Deadwater.ai

2025-09-28

Agent Workflows That Stick

How to design agent workflows that survive real operations, not just demos.

5 min read
agent-workflowsautomationai-opsreliability

Agent Workflows That Stick

Agent workflows look easy in a prototype. You connect a model to a tool, pass in a prompt, and watch it execute a few steps. The demo works. The system does not. Real workflows have edge cases, mixed context, and timelines that stretch past a single conversation.

The problem is rarely the model. It is the workflow substrate. Agents are asked to operate on brittle content, inconsistent metadata, and undefined responsibilities. If you want workflows that stick, you need to design the system like you would a production service: clear contracts, stable inputs, and known failure modes.

Start with outcome, not tasks

Most agent systems begin as a list of tasks. "Summarize this." "Generate that." "File a ticket." Those tasks might be correct, but they do not define success. Outcome design starts with a single question: what state should exist when the workflow is done?

Define the end state in structured terms. You want a Markdown module created, a graph updated, a status field set to ready. That is the contract. Tasks are just the path.

To make the outcome concrete, define a simple acceptance checklist. For example: "A runbook exists with Trigger, Steps, Rollback, and Escalation sections, and it is tagged payments." If a human can check it quickly, an agent can check it too.

Make the workflow readable to machines

A reliable workflow is readable in two ways: humans can audit it, and agents can execute it. That means explicit steps, explicit data, and an environment that does not change shape.

Consider a basic workflow definition:

Step Input Output
Normalize source Raw PDF text Cleaned Markdown
Extract entities Cleaned Markdown Entity list
Attach context Entity list Graph edges
Publish module Structured Markdown New content file

This is not overly formal. It is the minimum structure an agent needs to operate without ad hoc prompting. You can make this even more explicit by embedding the workflow in a module itself. A "Workflow" doc can list its steps and required artifacts, and agents can read it as both instruction and state.

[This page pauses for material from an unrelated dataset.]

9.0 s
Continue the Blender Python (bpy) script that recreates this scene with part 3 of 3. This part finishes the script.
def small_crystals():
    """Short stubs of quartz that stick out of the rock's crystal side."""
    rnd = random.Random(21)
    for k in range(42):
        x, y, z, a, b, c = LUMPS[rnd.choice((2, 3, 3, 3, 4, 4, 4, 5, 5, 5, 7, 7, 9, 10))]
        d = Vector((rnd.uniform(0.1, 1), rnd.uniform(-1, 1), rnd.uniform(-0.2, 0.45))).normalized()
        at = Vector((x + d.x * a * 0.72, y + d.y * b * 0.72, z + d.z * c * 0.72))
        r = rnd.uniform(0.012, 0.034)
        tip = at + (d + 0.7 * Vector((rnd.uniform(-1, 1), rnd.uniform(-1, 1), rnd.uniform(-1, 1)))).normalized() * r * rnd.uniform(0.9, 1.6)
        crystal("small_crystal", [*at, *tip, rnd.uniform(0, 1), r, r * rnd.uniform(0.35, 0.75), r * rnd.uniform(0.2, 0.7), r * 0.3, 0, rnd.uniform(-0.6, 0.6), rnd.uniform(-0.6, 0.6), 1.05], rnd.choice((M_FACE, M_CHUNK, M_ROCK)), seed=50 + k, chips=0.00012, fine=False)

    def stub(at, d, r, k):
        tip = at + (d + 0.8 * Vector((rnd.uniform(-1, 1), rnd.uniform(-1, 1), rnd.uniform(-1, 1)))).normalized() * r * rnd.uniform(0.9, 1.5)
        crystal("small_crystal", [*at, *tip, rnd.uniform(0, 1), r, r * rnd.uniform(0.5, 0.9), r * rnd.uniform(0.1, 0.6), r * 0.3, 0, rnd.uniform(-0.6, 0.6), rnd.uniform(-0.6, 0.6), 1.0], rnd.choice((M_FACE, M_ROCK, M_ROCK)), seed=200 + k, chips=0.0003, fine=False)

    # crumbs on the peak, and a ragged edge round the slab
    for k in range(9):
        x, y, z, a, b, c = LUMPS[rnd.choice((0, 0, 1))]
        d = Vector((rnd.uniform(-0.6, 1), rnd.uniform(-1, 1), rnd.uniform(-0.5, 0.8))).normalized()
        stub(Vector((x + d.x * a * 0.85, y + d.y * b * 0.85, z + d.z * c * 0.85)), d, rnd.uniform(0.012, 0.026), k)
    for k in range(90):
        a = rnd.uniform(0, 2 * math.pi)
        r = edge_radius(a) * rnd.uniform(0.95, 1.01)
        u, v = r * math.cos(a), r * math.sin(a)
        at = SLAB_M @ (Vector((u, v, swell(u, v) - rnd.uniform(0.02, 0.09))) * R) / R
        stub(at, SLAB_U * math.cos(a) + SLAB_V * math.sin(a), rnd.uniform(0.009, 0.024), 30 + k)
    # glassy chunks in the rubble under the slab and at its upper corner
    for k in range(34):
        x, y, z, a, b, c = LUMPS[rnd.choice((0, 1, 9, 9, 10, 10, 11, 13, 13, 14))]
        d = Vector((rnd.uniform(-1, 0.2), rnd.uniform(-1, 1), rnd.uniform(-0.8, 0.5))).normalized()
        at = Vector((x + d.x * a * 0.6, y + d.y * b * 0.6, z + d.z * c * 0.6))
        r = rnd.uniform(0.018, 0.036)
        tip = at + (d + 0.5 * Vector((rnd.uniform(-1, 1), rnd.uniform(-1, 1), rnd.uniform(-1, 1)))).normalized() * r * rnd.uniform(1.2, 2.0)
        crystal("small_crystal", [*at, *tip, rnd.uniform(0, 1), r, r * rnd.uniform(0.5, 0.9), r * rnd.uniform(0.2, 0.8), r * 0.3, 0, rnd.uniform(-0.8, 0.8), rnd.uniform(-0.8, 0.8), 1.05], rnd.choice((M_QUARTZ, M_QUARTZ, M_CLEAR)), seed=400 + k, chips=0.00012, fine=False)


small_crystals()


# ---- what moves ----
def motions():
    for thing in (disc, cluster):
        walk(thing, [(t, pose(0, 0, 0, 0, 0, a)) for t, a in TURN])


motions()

Design for silent failures

In real operations, agents fail quietly. They generate something plausible but wrong. They skip a step because the input was unclear. They output a partial result and move on.

You need a detection layer that is as explicit as the workflow. This can be as simple as:

  • Required fields that must be filled.
  • A checksum or count of items extracted.
  • A validation step that checks for obvious gaps.

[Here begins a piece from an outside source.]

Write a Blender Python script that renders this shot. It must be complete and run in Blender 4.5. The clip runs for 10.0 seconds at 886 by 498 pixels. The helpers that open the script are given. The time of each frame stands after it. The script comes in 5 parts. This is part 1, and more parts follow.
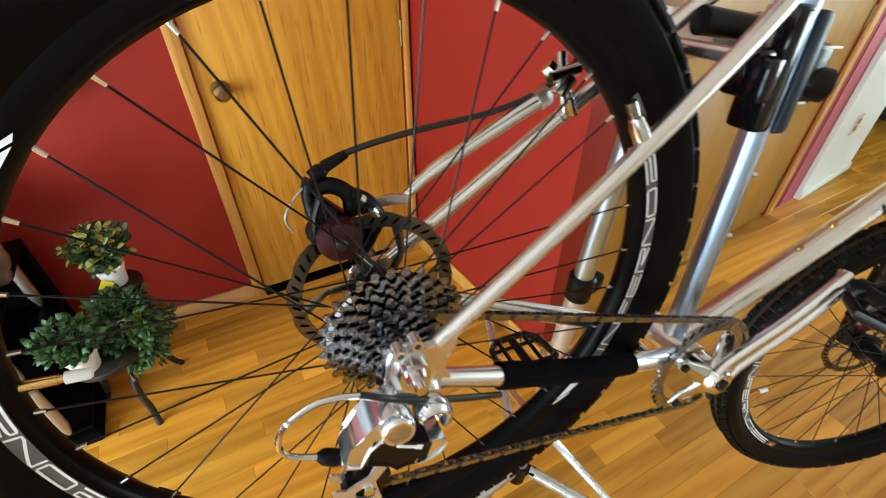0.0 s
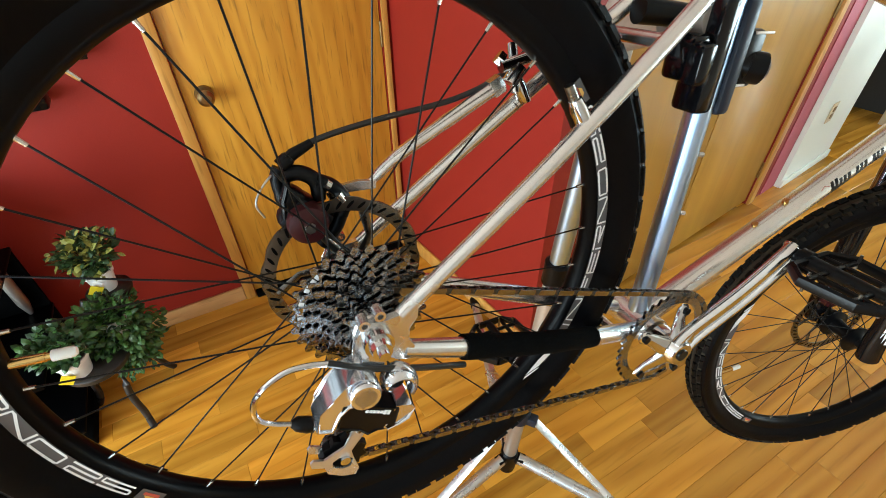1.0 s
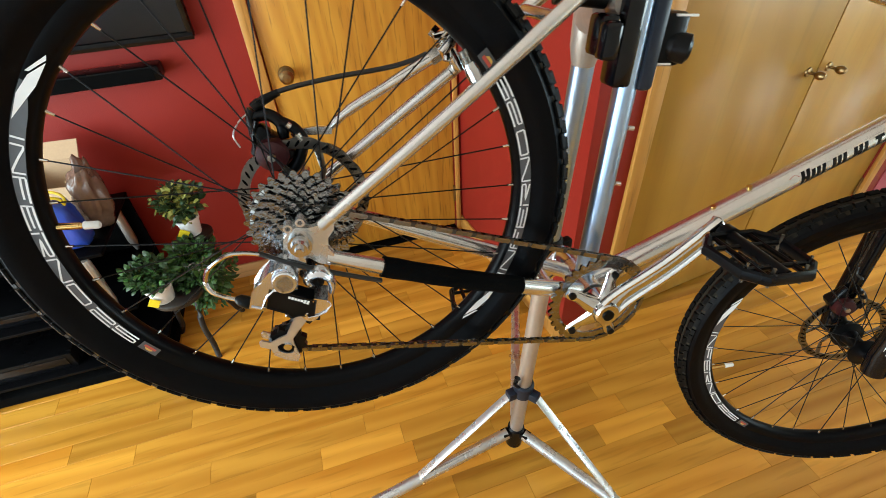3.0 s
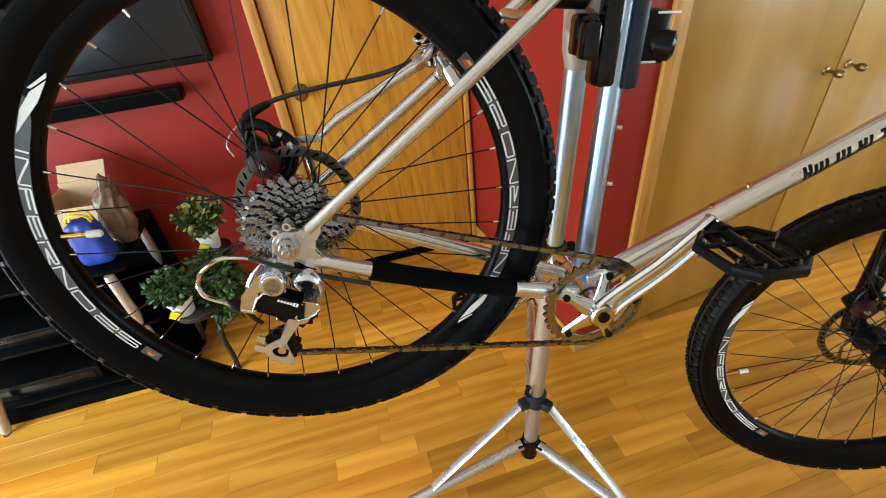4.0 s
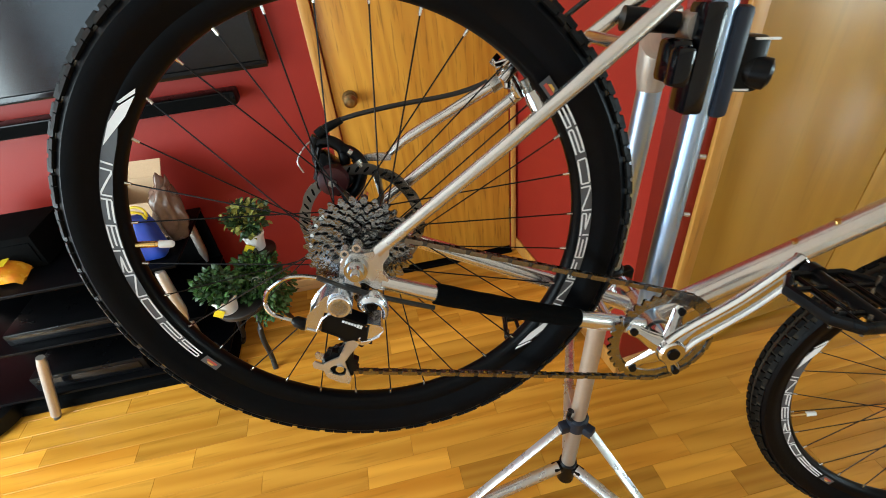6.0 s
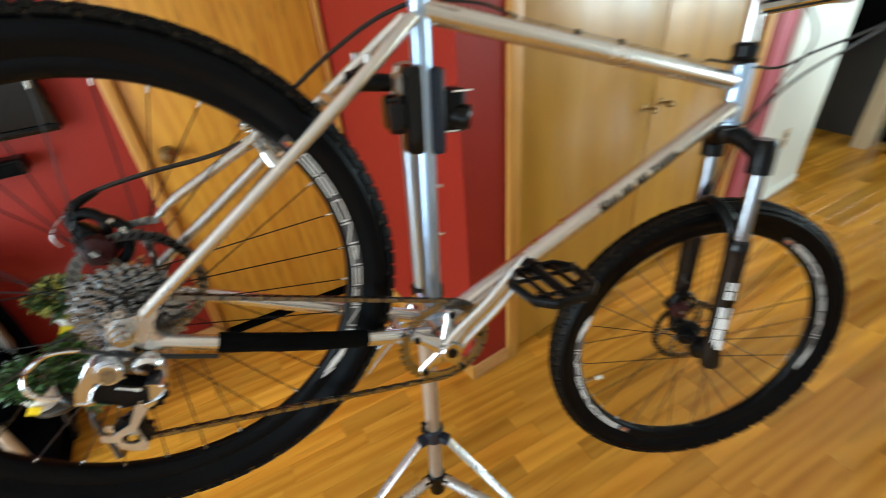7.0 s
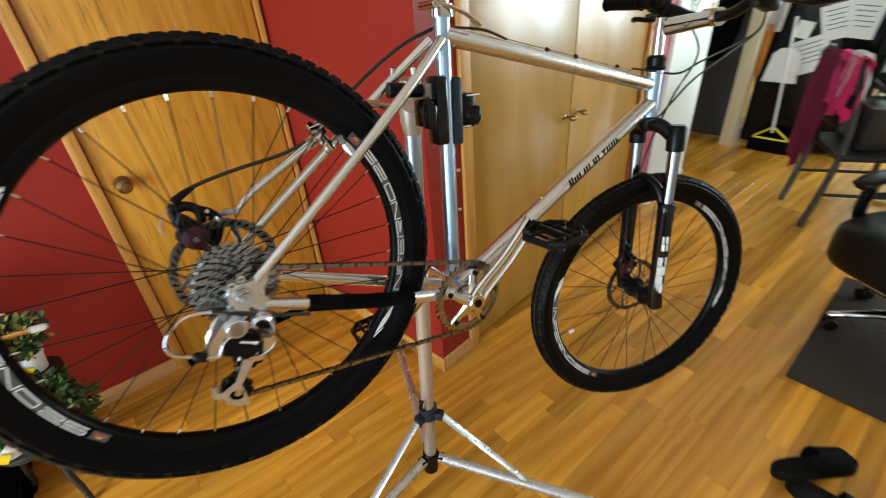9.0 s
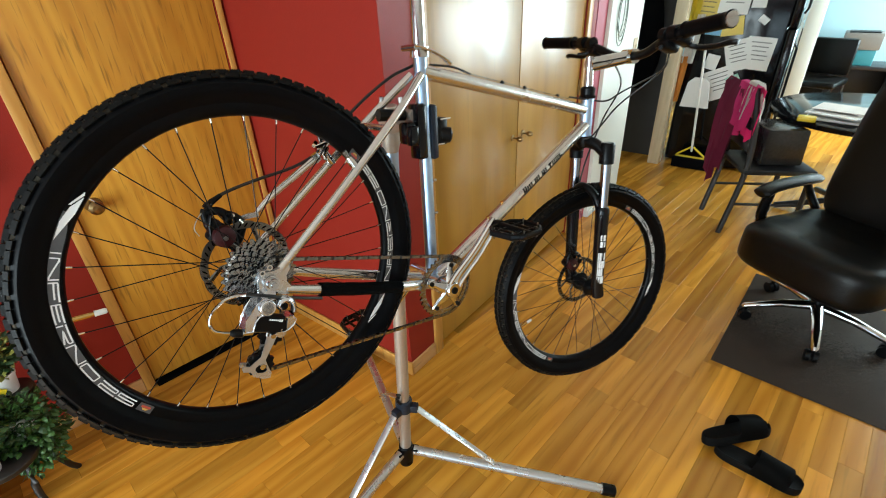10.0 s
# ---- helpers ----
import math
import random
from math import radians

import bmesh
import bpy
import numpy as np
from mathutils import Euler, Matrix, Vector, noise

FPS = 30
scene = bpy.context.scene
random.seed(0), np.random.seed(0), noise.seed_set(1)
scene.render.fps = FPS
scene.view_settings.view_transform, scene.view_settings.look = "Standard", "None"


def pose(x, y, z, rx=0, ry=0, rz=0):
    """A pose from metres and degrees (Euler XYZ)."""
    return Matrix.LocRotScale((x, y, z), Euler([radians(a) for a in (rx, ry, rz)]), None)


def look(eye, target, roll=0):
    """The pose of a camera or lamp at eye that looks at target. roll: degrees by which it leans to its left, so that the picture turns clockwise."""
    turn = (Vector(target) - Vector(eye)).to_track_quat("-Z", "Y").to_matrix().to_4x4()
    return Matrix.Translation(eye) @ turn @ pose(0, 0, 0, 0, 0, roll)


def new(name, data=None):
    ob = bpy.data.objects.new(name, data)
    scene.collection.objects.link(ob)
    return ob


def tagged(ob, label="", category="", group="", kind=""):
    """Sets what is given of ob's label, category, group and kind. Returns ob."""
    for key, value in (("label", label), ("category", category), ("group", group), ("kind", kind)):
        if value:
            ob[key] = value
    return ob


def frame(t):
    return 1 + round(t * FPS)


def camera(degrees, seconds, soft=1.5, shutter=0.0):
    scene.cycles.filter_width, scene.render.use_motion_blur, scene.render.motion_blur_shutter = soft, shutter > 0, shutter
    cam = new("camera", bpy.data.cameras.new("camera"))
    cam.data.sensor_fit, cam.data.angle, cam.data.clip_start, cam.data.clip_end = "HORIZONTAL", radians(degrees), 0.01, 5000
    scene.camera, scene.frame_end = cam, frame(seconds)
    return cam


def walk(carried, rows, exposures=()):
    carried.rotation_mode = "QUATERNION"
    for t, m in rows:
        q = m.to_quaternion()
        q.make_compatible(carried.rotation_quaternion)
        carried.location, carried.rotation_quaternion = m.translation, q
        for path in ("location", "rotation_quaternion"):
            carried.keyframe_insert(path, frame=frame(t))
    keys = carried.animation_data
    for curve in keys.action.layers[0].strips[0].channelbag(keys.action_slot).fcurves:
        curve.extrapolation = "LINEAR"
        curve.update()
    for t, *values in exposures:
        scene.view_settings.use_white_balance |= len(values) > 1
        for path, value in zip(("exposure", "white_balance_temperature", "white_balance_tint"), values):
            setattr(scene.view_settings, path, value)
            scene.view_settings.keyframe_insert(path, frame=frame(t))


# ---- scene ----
cam = camera(86.7, 10.0, soft=0.9, shutter=0.9)
PATH = [
    (0, (0.069, 0.087, 1.523), (0.945, 1.347, 0.24), 0.2),
    (0.5, (0.072, 0.058, 1.528), (0.96, 1.309, 0.245), -0.7),
    (1, (0.072, 0.042, 1.526), (0.971, 1.29, 0.247), -1.0),
    (1.5, (0.076, 0.019, 1.539), (0.957, 1.286, 0.267), 0.0),
    (2, (0.107, -0.052, 1.534), (0.862, 1.287, 0.254), -1.7),
    (2.5, (0.139, -0.12, 1.531), (0.77, 1.288, 0.259), -3.0),
    (2.7, (0.149, -0.133, 1.532), (0.753, 1.28, 0.252), -2.9),
    (4, (0.199, -0.176, 1.52), (0.701, 1.324, 0.296), -6.8),
    (4.5, (0.184, -0.142, 1.536), (0.638, 1.384, 0.326), -6.0),
    (5, (0.171, -0.125, 1.535), (0.561, 1.427, 0.336), -6.3),
    (5.2, (0.169, -0.124, 1.533), (0.545, 1.43, 0.332), -6.4),
    (6.3, (0.168, -0.152, 1.535), (0.581, 1.403, 0.346), -7.2),
    (6.5, (0.194, -0.17, 1.542), (0.717, 1.364, 0.371), -7.6),
    (7, (0.268, -0.248, 1.566), (1.147, 1.146, 0.432), -5.3),
    (7.5, (0.271, -0.283, 1.574), (1.283, 1.036, 0.462), -4.7),
    (8, (0.266, -0.285, 1.562), (1.306, 1.022, 0.462), -5.1),
    (8.5, (0.169, -0.281, 1.58), (1.246, 1.008, 0.495), -4.4),
    (9, (0.012, -0.282, 1.599), (1.19, 0.926, 0.526), -4.4),
    (9.5, (-0.107, -0.301, 1.624), (1.198, 0.795, 0.578), -3.2),
    (10, (-0.156, -0.35, 1.646), (1.199, 0.725, 0.642), -2.6),
]
walk(cam, [(t, look(eye, target, roll)) for t, eye, target, roll in PATH],
     [(0.0, 0.30), (2.5, 0.23), (5.0, 0.15), (7.5, 0.07), (10.0, 0.0)])

# ---- world, window light ----
world = bpy.data.worlds.new("sky")
scene.world = world
world.use_nodes = True
_n = world.node_tree.nodes
_sky = _n.new("ShaderNodeTexSky")
_sky.sky_type, _sky.sun_disc = "NISHITA", False
_sky.sun_elevation, _sky.sun_rotation = radians(45), radians(0)
world.node_tree.links.new(_sky.outputs[0], _n["Background"].inputs[0])
_n["Background"].inputs[1].default_value = 0.15


def window_light(m, w, h, power, colour):
    lamp = bpy.data.lights.new("window_light", "AREA")
    lamp.shape, lamp.size, lamp.size_y, lamp.energy, lamp.color = "RECTANGLE", w, h, power, colour
    ob = new("window_light", lamp)
    ob.matrix_world = m
    return ob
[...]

If the system cannot detect a silent failure, you will find it later when the stakes are higher.

If you cannot measure the output, you cannot trust the agent.

Silent failures also include partial updates. If an agent updates one section but ignores another, the doc may look correct while being internally inconsistent. This is why section contracts matter and why validation should be more than a single "schema present" check.

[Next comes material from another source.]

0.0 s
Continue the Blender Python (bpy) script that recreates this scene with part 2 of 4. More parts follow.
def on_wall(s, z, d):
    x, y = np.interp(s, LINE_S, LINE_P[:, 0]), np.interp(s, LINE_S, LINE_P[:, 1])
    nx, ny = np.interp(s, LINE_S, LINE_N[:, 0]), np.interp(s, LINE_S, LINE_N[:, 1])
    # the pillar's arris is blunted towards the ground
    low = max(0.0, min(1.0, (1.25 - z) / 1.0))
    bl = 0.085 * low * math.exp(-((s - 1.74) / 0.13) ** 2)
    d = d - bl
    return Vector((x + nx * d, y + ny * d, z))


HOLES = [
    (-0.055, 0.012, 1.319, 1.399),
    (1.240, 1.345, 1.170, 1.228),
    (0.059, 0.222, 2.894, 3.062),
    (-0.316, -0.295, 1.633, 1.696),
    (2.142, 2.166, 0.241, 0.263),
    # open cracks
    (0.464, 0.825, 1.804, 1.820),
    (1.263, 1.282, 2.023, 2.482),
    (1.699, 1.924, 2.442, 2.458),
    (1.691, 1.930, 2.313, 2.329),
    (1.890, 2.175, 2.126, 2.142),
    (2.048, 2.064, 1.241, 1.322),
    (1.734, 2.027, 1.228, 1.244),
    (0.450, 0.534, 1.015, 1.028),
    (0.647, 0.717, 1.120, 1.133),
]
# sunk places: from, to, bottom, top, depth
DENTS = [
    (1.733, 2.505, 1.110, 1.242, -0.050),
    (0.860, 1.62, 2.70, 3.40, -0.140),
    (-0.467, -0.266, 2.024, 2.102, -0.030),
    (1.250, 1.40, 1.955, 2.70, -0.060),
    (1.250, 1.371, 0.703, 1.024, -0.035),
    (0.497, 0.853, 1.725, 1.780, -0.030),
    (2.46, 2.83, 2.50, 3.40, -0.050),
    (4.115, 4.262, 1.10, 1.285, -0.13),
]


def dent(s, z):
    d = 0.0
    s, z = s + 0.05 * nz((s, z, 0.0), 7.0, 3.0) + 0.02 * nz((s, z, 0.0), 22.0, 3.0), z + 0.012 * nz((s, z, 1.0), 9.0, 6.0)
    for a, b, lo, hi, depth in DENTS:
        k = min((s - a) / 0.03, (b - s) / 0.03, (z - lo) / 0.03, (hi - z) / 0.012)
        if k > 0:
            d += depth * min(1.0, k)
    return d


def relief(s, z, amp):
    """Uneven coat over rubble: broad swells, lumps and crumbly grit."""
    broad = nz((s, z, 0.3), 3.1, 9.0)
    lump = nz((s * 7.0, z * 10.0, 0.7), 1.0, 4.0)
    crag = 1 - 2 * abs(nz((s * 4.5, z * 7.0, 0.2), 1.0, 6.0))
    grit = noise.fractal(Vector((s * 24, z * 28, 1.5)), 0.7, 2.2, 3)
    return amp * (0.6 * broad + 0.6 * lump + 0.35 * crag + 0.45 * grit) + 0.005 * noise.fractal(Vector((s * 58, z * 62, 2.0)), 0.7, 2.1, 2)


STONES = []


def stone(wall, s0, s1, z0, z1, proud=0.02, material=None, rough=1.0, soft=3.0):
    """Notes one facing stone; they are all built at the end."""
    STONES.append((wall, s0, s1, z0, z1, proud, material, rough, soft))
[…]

Time is part of the system

Agent workflows often ignore time. They assume everything can be done in one run. In reality, workflows need to pause, resume, and branch. This is where a Content OS becomes essential, because it stores the state of the workflow in content itself.

For example, a module can have a status field: draft, review, published. The agent does not need to remember where it left off; it can read the state and continue.

Time also affects permissioning. You may allow an agent to update a module only within a time window, or only after a release event. These conditions should be encoded as workflow rules, not left to operator memory.

Guardrails are not prompts

A common misconception is that guardrails are just better prompts. They are not. Guardrails are system-level constraints: schemas, validations, and controlled interfaces.

Prompts are fragile because they live in the model's context. Guardrails live outside of it. The agent should not be able to violate the schema without being stopped by the system.

If an agent produces output that fails validation, the right response is not "fix the prompt." The right response is to reject the update and require a corrected output. Guardrails create a feedback loop that converges on reliability.

Practical checklist

  • Define the end state in explicit, structured terms.
  • List inputs and outputs for each step.
  • Add validation checks for the most likely silent failures.
  • Store workflow state in content, not memory.
  • Treat schemas as guardrails, not suggestions.
  • Make the workflow auditable by humans.

The hidden cost of improvisation

Improvised workflows feel fast. They also create a high ongoing cost. Every edge case becomes an extra prompt. Every exception becomes a manual note. Over time, the system turns into a shadow process run by humans. A Content OS replaces improvisation with structure, and that is what makes workflows stick.

The difference between a demo and a system

When workflows stick, they become invisible. They run in the background, quietly updating knowledge, generating new modules, and keeping context alive. That is the difference between a demo and a system. Demos look impressive. Systems last.